Cuddle Parties: the right touch?


Research shows that sustained touching offers health benefits.

NEWTOWN SQUARE, Pa. (AP) — Edie Weinstein-Moser, best described as an insatiable cuddler, massaged the knee of Faith Kremer as she lay on a carpet of soft blankets. Kremer, 38, a social worker who lives south of Annapolis, Md., closed her eyes and nestled against another woman, who rested her head on the belly of Kerry Blubaugh, 56. He owns the Natural Healing Arts wellness center off St. Albans Circle in Newtown Square, where the unusual workshop was taking place on a recent Sunday afternoon.

Blubaugh pressed his back against his close friend, Denise Gilmar, 45, of Glen Mills, who snuggled near Melvin Jones, 32, someone she had just met. She rubbed his shoulder, while Jones massaged the back of stranger Linda “Linney May” Hunter, 56, of Glendora.

“Ah, this feels wonderful,” said Hunter, a holistic practitioner, resting her chin on a fluffy pillow.
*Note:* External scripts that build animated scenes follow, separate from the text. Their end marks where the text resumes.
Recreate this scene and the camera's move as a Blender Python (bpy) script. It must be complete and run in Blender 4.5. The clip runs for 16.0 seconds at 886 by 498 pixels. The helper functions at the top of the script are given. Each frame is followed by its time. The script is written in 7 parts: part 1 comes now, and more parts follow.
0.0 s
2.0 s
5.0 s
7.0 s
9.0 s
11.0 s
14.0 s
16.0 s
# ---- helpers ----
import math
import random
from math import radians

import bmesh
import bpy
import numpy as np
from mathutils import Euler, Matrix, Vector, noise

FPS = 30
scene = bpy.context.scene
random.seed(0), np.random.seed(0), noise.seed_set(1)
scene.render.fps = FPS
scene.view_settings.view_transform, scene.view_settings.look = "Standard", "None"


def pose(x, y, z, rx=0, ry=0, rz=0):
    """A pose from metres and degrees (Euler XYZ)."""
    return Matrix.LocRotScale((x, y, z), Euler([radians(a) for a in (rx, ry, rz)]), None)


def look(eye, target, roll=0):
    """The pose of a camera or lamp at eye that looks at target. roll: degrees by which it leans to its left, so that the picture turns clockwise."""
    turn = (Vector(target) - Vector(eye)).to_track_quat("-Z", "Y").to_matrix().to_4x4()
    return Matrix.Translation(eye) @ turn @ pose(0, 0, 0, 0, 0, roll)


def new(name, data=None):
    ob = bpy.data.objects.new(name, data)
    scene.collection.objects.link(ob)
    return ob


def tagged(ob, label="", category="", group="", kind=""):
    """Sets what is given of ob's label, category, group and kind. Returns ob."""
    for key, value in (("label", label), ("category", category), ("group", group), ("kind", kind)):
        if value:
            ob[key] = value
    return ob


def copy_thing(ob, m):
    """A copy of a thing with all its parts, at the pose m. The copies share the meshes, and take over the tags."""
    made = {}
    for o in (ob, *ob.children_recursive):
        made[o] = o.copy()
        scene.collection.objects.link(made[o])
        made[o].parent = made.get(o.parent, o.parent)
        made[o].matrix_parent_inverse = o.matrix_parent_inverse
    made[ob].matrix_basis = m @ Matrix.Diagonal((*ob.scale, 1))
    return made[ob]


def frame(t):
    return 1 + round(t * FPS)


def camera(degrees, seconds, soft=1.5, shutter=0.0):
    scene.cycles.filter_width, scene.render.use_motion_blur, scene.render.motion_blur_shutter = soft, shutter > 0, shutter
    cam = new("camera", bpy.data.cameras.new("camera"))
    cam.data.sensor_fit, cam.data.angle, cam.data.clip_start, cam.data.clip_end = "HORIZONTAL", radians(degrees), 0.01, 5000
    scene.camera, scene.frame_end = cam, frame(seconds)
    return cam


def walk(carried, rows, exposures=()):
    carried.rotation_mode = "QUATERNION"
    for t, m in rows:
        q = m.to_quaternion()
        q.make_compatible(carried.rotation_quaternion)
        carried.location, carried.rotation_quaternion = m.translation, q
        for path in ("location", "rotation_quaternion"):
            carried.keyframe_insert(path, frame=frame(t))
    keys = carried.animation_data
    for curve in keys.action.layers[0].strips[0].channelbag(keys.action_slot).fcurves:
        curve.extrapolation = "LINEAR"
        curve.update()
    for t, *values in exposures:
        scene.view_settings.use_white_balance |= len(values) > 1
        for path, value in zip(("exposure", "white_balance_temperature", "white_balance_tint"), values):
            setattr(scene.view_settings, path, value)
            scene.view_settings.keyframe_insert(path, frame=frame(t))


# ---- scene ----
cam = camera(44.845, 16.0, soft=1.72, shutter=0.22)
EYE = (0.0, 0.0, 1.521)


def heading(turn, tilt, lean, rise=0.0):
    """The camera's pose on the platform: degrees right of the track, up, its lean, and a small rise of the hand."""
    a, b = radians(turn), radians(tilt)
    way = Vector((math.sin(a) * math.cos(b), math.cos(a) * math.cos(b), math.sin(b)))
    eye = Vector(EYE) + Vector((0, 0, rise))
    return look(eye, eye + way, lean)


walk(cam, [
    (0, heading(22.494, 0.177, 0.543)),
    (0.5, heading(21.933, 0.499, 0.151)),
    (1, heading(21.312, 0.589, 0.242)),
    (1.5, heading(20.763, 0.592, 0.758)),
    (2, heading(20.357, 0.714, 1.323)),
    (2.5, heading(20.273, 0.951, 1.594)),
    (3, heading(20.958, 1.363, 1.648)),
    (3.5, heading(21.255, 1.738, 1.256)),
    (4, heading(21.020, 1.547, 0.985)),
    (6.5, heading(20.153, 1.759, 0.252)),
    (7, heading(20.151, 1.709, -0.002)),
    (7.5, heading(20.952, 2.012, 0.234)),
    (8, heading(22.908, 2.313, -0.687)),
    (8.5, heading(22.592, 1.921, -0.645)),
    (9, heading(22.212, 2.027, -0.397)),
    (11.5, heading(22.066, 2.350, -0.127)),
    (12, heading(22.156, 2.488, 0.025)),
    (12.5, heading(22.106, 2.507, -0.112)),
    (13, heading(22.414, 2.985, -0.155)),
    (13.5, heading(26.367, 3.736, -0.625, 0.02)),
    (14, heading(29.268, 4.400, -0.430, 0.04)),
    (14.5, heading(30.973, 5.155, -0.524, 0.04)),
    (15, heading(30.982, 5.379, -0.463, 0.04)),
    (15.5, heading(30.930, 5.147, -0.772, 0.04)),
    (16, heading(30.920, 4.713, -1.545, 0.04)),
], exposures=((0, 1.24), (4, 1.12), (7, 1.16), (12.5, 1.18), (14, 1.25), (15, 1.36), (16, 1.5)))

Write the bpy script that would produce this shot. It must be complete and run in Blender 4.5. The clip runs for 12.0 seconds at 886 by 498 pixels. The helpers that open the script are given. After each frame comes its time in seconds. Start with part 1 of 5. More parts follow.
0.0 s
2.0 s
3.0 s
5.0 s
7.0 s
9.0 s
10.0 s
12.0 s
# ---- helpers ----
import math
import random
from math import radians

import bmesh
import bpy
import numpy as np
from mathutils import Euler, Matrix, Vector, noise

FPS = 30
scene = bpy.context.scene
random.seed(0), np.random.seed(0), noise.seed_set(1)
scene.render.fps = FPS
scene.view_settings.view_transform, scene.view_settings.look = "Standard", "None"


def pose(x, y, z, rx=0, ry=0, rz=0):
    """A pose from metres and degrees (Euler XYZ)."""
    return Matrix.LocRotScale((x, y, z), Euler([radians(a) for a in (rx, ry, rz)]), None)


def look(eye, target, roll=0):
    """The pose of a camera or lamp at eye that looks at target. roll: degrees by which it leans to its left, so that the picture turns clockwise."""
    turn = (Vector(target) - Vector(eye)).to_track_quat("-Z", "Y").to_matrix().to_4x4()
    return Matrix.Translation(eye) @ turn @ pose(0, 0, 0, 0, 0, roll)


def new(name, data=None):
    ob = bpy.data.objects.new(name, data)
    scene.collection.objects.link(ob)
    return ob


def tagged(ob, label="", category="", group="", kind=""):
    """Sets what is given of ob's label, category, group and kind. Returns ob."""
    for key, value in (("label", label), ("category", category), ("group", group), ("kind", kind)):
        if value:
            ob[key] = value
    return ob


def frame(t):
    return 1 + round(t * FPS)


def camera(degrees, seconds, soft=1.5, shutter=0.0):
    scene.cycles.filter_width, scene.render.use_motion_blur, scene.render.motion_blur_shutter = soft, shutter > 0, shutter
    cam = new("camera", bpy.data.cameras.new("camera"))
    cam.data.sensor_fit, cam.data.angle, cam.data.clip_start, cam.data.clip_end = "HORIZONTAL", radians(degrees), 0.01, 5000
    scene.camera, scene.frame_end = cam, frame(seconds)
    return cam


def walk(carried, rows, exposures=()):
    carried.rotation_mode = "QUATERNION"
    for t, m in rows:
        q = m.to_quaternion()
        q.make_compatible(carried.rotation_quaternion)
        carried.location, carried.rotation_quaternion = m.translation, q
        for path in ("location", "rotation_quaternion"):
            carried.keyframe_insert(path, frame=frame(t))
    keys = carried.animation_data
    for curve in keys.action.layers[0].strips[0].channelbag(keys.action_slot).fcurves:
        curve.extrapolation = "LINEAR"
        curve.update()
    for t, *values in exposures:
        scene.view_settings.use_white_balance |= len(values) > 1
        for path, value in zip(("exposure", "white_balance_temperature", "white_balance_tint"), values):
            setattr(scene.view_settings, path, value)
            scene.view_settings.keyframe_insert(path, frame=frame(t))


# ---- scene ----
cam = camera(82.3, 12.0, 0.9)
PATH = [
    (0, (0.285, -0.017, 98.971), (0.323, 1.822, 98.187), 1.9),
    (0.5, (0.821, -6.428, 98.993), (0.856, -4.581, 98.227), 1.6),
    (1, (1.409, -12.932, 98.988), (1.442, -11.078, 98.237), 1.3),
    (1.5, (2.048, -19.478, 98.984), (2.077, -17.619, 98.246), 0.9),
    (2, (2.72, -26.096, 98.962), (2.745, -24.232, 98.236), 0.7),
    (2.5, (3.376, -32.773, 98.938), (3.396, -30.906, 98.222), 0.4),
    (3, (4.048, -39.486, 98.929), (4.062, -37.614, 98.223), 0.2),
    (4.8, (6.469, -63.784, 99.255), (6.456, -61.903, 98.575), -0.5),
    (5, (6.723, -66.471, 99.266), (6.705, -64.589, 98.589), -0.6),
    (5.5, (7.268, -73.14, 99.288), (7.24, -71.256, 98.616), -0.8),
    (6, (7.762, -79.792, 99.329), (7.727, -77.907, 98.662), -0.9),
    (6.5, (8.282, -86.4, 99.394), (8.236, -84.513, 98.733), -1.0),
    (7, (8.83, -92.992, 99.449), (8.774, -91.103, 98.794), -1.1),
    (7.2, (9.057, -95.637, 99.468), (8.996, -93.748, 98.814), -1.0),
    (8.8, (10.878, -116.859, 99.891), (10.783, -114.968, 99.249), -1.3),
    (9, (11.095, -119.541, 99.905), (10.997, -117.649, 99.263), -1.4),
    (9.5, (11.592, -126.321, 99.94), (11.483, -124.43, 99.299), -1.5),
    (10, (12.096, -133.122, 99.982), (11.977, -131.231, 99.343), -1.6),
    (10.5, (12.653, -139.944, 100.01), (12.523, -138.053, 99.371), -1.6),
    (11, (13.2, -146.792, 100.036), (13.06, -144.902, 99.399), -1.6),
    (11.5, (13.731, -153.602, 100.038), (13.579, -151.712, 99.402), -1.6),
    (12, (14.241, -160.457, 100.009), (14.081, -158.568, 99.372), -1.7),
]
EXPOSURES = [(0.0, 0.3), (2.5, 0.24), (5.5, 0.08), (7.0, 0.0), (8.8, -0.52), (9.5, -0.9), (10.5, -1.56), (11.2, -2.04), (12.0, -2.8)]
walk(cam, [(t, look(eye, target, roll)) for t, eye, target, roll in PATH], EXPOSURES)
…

The Cuddle Party was going perfectly.

Cuddle Party? The very name raises eyebrows. Snickering is inevitable. But this wasn’t some kinky swing time. Begun in 2004 in a corner of the country not usually associated with touchy-feely encounters — New York City — the nonsexual socials have since spread around the nation, including the Philadelphia locale, and to Canada, Australia and England. Founders Reid Mihalko and Marcia Baczynski, sex and relationship educators, bill the events as communications and boundary-setting workshops that have touched thousands of snuggle-starved adults.

“It’s a human need,” said Weinstein-Moser, 49, of Dublin, Bucks County, who introduced the phenomenon to the region last fall. She was smitten after attending her first in 2005, where she discovered she was a natural. Now a certified cuddle facilitator (training price tag: $1,490), Weinstein-Moser throws parties as far as Maryland and North Jersey. It costs $40 to attend.

The self-described Renaissance woman and freelance journalist also has gigs as a social worker, interfaith minister, clown and massage therapist.

“We live in a low-touch culture where strangers are suspect,” she said during the introduction, little silver hands dangling from her earlobes. Like everyone else, she wore pajamas. Her black top had the word karma stamped across the front; pink hearts dotted the bottoms.

“Our culture teaches intimacy has to be sexual,” she said. “It doesn’t have to be.”

In fact, research finds that sustained touch, that oft-ignored stepchild of a sense, can lower blood pressure, relieve stress, reduce aggression, and foster peaceful coexistence. Seriously.

“Hundreds of studies show that with moderate touch, you get all kinds of health benefits,” said Tiffany Field, director of the Touch Research Institute at the University of Miami Medical School.

The sense, though, needs a makeover. “Touch is tied to sexual behavior,” Field said. “People misinterpret touch.”

Without taction, babies fail to thrive, studies of orphans show. Lower-touch cultures, such as the United States and Great Britain, also have more aggression than higher-touch ones (France), she said.

The key word is moderate, surprisingly. “If you’re lightly stroking someone, it’s going to arouse, elevate blood pressure and heart rate. If you get moderate pressure,” Field said, such as a back rub, “it puts you in a relaxed state.”

Cuddle Parties do not claim to offer therapy or even massage, but do tout the benefits of tactile contact. Not everyone, though, is convinced that what happens at the hugfests can deliver health benefits.